Speaking of Separatist States…

With the Russian-Georgian conflict erupting over South Ossetia, I figure it’s a good time to recall the history of the Union-Confederate conflict over West Virginia. No, the situations are not really close to the same in terms of centuries of ethnic issues or international politics, but some of the themes are very concurrent. Both situations deal with a population split between affinities to their old large dominating powers and the hopes of sticking with newfound independence, and both “separations” are very legally questionable.

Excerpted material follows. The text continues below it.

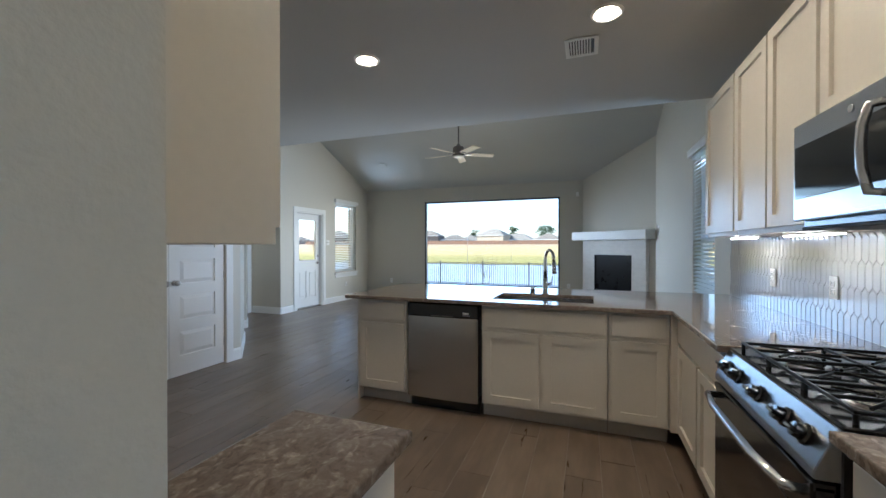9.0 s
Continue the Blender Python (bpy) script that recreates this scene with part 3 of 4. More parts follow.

Ever since the Shenandoah and areas west of it became settled, the citizens of what is now West Virginia had tried to gain better representation. In 1829, a Constitutional Convention was called for in Virginia, where westerners’ main goals included much greater representation in the state assembly. But, they did not get quite what they wanted, and although the new Constitution was popularly approved state-wide, most westerners voted against it. Over time, the areas of the Blue Ridge Mountains and the Ohio River Valley near Wheeling became more and more populous. Since the mountains physically separated these areas from the eastern parts of the state, there was a high Northern influence and a low Southern one; support of abolition rose, as did adherence to other Northern sectional politics.

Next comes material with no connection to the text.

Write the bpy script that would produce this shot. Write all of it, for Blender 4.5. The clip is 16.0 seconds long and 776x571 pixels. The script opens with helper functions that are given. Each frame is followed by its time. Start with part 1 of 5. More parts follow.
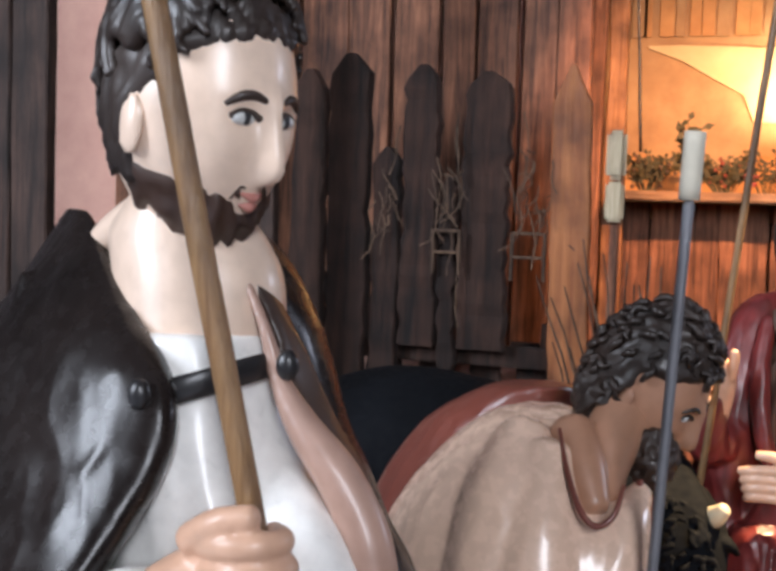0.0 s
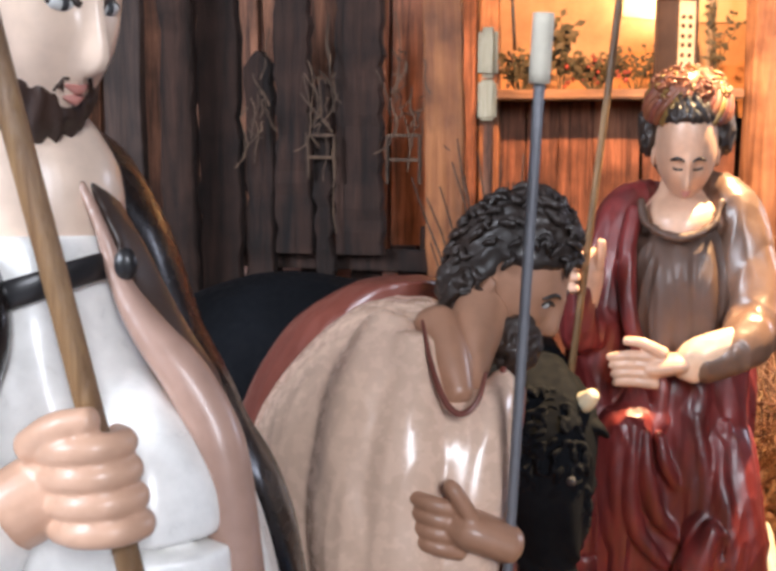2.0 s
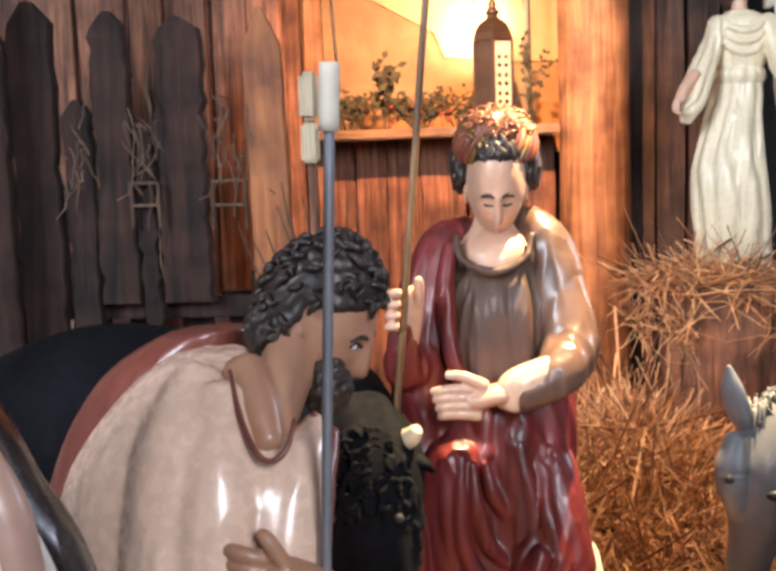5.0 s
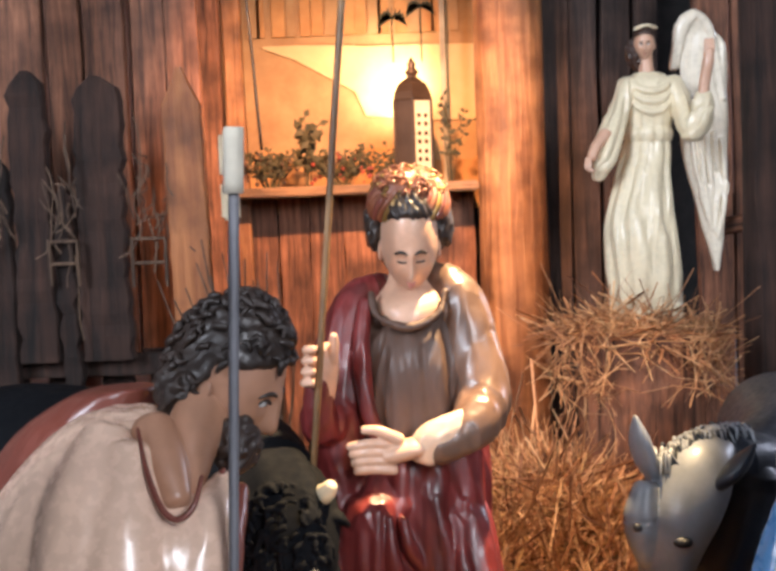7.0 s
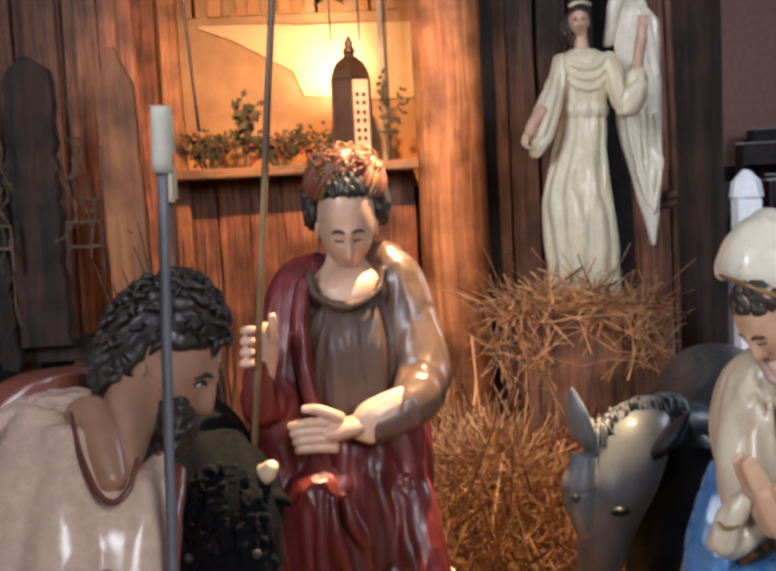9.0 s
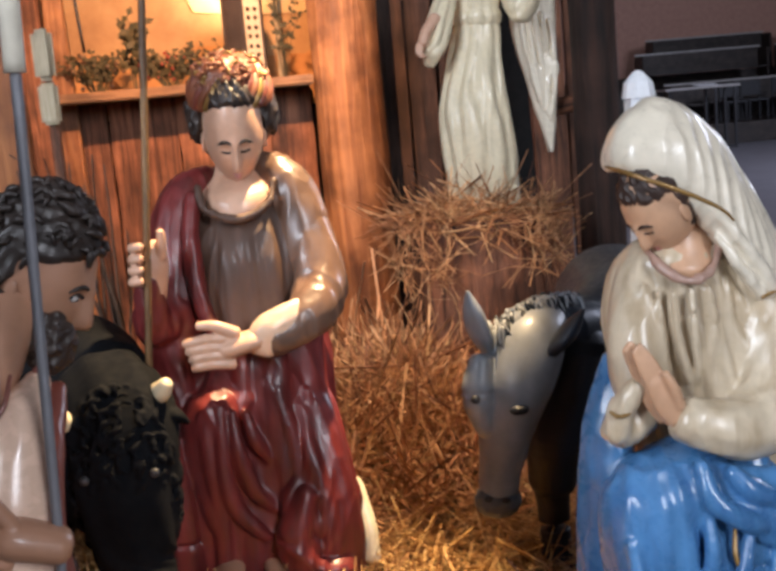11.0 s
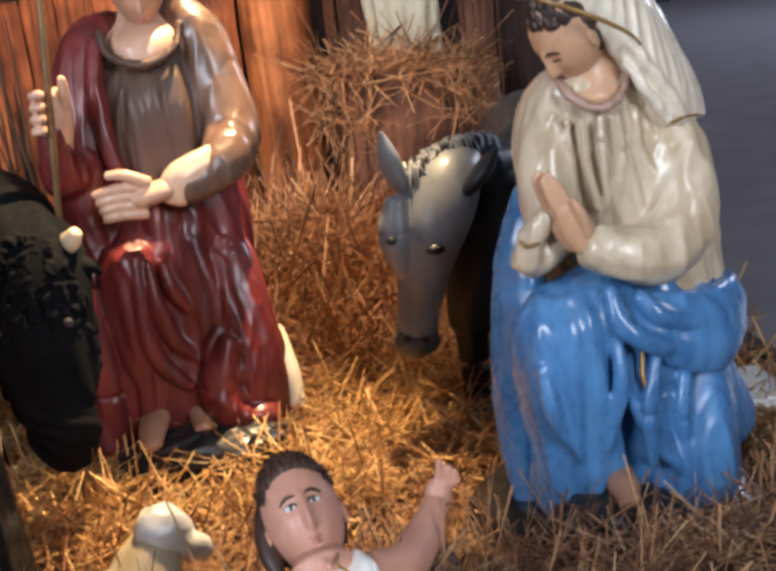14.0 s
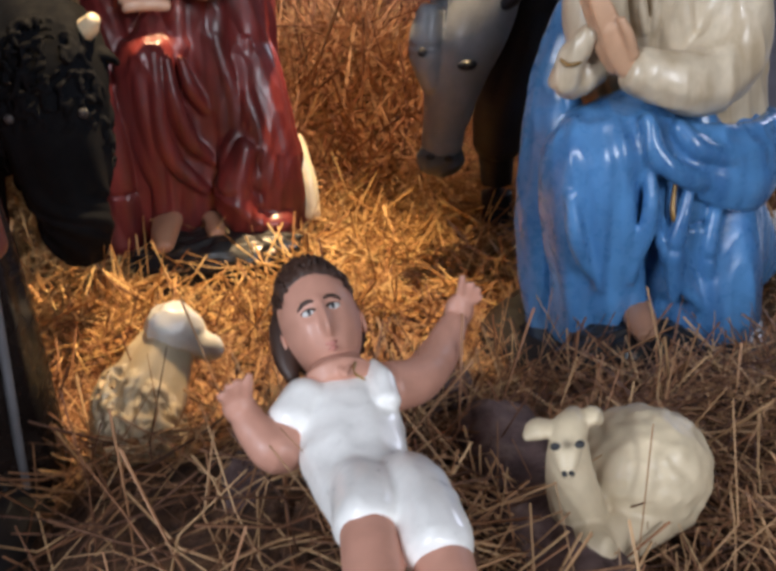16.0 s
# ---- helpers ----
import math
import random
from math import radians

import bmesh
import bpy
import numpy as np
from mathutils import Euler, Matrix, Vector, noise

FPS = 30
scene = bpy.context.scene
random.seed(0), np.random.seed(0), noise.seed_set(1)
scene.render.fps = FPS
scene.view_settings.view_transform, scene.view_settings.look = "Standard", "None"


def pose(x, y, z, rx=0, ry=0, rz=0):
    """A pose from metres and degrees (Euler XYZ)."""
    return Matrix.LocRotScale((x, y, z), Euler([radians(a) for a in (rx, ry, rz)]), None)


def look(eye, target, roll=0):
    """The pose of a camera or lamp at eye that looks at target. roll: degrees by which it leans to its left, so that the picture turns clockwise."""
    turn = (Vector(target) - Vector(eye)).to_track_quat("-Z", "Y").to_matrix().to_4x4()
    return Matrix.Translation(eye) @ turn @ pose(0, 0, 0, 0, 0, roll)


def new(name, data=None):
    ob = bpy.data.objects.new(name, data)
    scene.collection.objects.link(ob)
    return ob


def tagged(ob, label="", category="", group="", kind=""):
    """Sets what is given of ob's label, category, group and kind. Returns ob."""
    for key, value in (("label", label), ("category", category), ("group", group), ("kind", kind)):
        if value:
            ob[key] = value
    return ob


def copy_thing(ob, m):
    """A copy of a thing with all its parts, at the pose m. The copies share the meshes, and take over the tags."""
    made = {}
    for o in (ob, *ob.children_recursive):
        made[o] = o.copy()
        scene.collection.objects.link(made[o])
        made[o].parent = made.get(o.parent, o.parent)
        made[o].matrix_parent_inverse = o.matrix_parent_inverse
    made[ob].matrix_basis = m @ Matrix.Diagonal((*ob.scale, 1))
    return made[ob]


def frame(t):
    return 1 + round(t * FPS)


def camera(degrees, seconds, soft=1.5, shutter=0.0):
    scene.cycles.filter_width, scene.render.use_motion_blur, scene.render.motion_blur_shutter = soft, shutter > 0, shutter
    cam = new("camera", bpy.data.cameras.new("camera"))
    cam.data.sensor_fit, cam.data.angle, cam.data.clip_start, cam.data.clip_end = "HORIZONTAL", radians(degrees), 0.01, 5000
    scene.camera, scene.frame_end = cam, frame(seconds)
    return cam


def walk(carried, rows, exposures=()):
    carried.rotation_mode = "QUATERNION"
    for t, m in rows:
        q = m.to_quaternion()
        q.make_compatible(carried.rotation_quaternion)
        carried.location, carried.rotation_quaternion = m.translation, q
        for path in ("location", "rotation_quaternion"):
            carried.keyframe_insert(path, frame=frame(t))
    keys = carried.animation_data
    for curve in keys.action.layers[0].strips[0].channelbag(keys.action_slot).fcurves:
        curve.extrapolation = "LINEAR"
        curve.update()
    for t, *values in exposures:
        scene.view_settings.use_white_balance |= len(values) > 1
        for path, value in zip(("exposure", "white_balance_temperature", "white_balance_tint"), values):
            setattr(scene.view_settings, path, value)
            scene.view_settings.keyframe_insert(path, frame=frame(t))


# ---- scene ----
cam = camera(39.3, 16.0, soft=3.5, shutter=0.5)
PATH = [
    (0, (-0.065, 0.019, 0.905), (-0.71, 1.907, 0.764), 1.9),
    (0.5, (-0.058, 0.024, 0.9), (-0.652, 1.925, 0.718), 1.7),
    (1, (-0.051, 0.032, 0.894), (-0.584, 1.945, 0.656), 1.0),
    (1.5, (-0.045, 0.043, 0.89), (-0.531, 1.962, 0.605), 0.5),
    (2, (-0.037, 0.044, 0.888), (-0.483, 1.97, 0.589), -0.0),
    (2.5, (-0.028, 0.047, 0.888), (-0.421, 1.985, 0.591), -0.3),
    (3, (-0.019, 0.051, 0.887), (-0.36, 2.0, 0.594), -0.6),
    (3.5, (-0.013, 0.053, 0.887), (-0.309, 2.011, 0.604), -0.8),
    (4, (-0.007, 0.05, 0.889), (-0.253, 2.017, 0.62), -1.1),
    (6.3, (0.027, 0.031, 0.899), (-0.063, 2.022, 0.731), -2.1),
    (6.5, (0.029, 0.025, 0.899), (-0.045, 2.017, 0.742), -2.0),
    (7, (0.036, 0.019, 0.9), (-0.005, 2.014, 0.763), -2.1),
    (7.5, (0.041, 0.015, 0.901), (0.023, 2.011, 0.779), -2.3),
    (8, (0.044, 0.015, 0.901), (0.055, 2.011, 0.773), -2.5),
    (10.3, (0.065, 0.033, 0.878), (0.208, 2.009, 0.606), -4.3),
    (10.5, (0.07, 0.041, 0.874), (0.233, 2.014, 0.588), -4.6),
    (11, (0.078, 0.04, 0.864), (0.287, 2.002, 0.539), -5.0),
    (11.5, (0.086, 0.036, 0.86), (0.337, 1.988, 0.507), -5.6),
    (12, (0.094, 0.036, 0.853), (0.377, 1.977, 0.466), -6.1),
    (12.5, (0.101, 0.037, 0.847), (0.405, 1.968, 0.423), -6.4),
    (13, (0.105, 0.037, 0.84), (0.421, 1.957, 0.381), -6.8),
    (13.5, (0.11, 0.036, 0.826), (0.421, 1.946, 0.321), -6.6),
    (14, (0.109, 0.038, 0.817), (0.401, 1.933, 0.248), -6.2),
    (14.5, (0.109, 0.045, 0.809), (0.374, 1.916, 0.153), -6.0),
    (15, (0.106, 0.052, 0.802), (0.365, 1.903, 0.089), -5.3),
    (15.5, (0.1, 0.064, 0.796), (0.356, 1.886, 0.01), -3.9),
    (16, (0.095, 0.074, 0.789), (0.332, 1.862, -0.075), -2.5),
]
walk(cam, [(t, look(eye, target, roll)) for t, eye, target, roll in PATH],
     [(0, 0.1), (1.5, 0.35), (3, 0.45), (4, 0.5), (6.3, 0.4), (7.0, 0.33), (7.5, -0.22), (8.2, -0.27), (10.3, -0.12), (12, -0.06), (14, -0.05), (16, -0.2)])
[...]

Then, Virginia’s secession from the United States in May of 1861 prompted what was known as the Wheeling Conventions. At the Second Convention, this one coming after Virginia formally seceded, representatives from the western areas agreed to having a popular vote in the area over whether to form a new state; the vote overwhelmingly passed, amidst a) suspicion that Union soldiers participated illegally, and b) knowledge that many counties did not register any votes because they originally sided with Virginia’s secession from the U.S. But, before sending an application for admission to the Union, the representatives called upon the federal government to recognize them as the official government of old Virginia, so that a new West Virginia could be created pursuant to the Constitutional restrictions on carving new state boundaries from old ones. Such federal recognition gave the Convention grounds to include more counties than were represented originally, including those that did not register votes in the new state creation referendum.

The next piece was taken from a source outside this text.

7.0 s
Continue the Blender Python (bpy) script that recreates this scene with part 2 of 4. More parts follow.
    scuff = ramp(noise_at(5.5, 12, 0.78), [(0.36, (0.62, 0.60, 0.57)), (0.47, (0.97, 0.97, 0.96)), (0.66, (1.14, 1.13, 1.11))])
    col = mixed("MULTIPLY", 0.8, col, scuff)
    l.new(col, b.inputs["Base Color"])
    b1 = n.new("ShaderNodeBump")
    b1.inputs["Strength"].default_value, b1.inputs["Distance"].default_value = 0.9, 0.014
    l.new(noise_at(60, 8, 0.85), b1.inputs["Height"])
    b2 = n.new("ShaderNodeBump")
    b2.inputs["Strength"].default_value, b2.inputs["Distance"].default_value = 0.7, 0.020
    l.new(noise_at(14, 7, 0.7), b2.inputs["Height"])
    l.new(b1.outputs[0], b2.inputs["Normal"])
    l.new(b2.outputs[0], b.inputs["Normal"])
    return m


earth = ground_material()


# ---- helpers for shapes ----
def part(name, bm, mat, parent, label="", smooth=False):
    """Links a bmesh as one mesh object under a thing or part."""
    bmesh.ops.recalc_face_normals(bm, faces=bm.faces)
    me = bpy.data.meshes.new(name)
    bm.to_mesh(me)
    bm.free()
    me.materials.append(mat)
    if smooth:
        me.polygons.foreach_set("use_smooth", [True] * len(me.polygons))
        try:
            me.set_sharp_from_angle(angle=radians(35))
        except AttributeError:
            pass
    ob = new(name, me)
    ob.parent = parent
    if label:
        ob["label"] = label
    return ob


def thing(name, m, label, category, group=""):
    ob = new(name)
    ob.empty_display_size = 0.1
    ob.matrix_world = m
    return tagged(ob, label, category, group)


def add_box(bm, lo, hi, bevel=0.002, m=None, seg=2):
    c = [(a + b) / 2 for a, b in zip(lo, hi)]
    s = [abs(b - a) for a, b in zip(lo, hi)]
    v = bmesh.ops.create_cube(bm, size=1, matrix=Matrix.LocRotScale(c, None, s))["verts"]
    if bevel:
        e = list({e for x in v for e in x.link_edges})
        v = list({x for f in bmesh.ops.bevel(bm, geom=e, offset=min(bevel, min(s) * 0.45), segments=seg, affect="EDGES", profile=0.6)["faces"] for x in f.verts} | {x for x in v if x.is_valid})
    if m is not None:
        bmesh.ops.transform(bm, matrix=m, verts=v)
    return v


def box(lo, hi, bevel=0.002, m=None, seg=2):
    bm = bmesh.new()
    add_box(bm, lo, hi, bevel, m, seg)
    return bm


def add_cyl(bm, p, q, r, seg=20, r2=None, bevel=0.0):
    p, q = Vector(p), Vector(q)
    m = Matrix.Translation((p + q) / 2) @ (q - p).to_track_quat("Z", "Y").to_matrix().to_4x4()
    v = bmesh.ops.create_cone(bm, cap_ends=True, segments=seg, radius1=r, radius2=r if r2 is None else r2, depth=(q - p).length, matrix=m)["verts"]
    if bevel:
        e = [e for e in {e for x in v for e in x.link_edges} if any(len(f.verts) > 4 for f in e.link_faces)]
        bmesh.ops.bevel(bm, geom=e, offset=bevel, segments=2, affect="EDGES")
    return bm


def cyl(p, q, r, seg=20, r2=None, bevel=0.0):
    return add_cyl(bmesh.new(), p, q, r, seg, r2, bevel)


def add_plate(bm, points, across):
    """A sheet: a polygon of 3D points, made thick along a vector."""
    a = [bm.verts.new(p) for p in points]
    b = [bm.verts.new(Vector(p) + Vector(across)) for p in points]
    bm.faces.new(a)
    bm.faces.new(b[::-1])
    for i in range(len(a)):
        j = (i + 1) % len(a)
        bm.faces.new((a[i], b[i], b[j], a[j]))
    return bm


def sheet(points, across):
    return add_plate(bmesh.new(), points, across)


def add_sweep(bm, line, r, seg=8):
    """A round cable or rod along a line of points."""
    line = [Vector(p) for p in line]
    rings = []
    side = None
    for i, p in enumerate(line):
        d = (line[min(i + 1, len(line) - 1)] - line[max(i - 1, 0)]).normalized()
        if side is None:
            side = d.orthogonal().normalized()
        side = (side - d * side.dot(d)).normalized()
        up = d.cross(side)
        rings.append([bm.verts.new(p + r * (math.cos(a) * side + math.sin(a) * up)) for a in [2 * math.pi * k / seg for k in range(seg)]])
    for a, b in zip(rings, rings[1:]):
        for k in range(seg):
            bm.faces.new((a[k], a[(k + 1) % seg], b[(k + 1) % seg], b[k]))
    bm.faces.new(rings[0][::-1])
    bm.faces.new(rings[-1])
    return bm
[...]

Finally, in April 1863, President Lincoln approved the admission of West Virginia (with its abolitionist state Constitution) as the thirty-fifth American State. But even he expressed concern over the validity of such an act. Since Lincoln adamantly held the position that no state could legally secede from the Union, how could it be consistent for him to recognize a breakaway government of only part of Virginia? On top of that, didn’t the Constitution require the approval of the entire state in order for it to split up? And finally, since it was known that most of the new state actually supported the Confederacy, was all of this really a good idea? In the end, the Union troops’ control of the region was sufficient for Old Abe to give West Virginia the green light.

Ok, so South Ossetia has eons more history behind its conflict, including the USSR, which really bungled things. In addition, the region has been allowed a semi-autonomous rule (mostly peacefully), whereas western Virginia was most definitely under the authority of the Commonwealth. Furthermore, the current Georgian-Russian conflict is over South Ossetia to begin with, whereas the creation of West Virginia came was a result of another, already-being-fought conflict.

My Point: Though the differences can seem vast, replace the word “ethnic” concerning South Ossetians with the word “political” concerning West Virginians and things get much clearer. When a group inside a group inside a group (yes, three) tries to find an identity, there’s usually a war involved and the end result is almost never without questions of its legitimacy.

Of course, the West Virginia situation is a microcosm of the entire Confederate States of America, where many areas were split between unionism and secession. I guess it really helps your cause when there are multitudes of allegiant soldiers defending your land at the time when you want to break free. I bet Russia is thinking the same thing.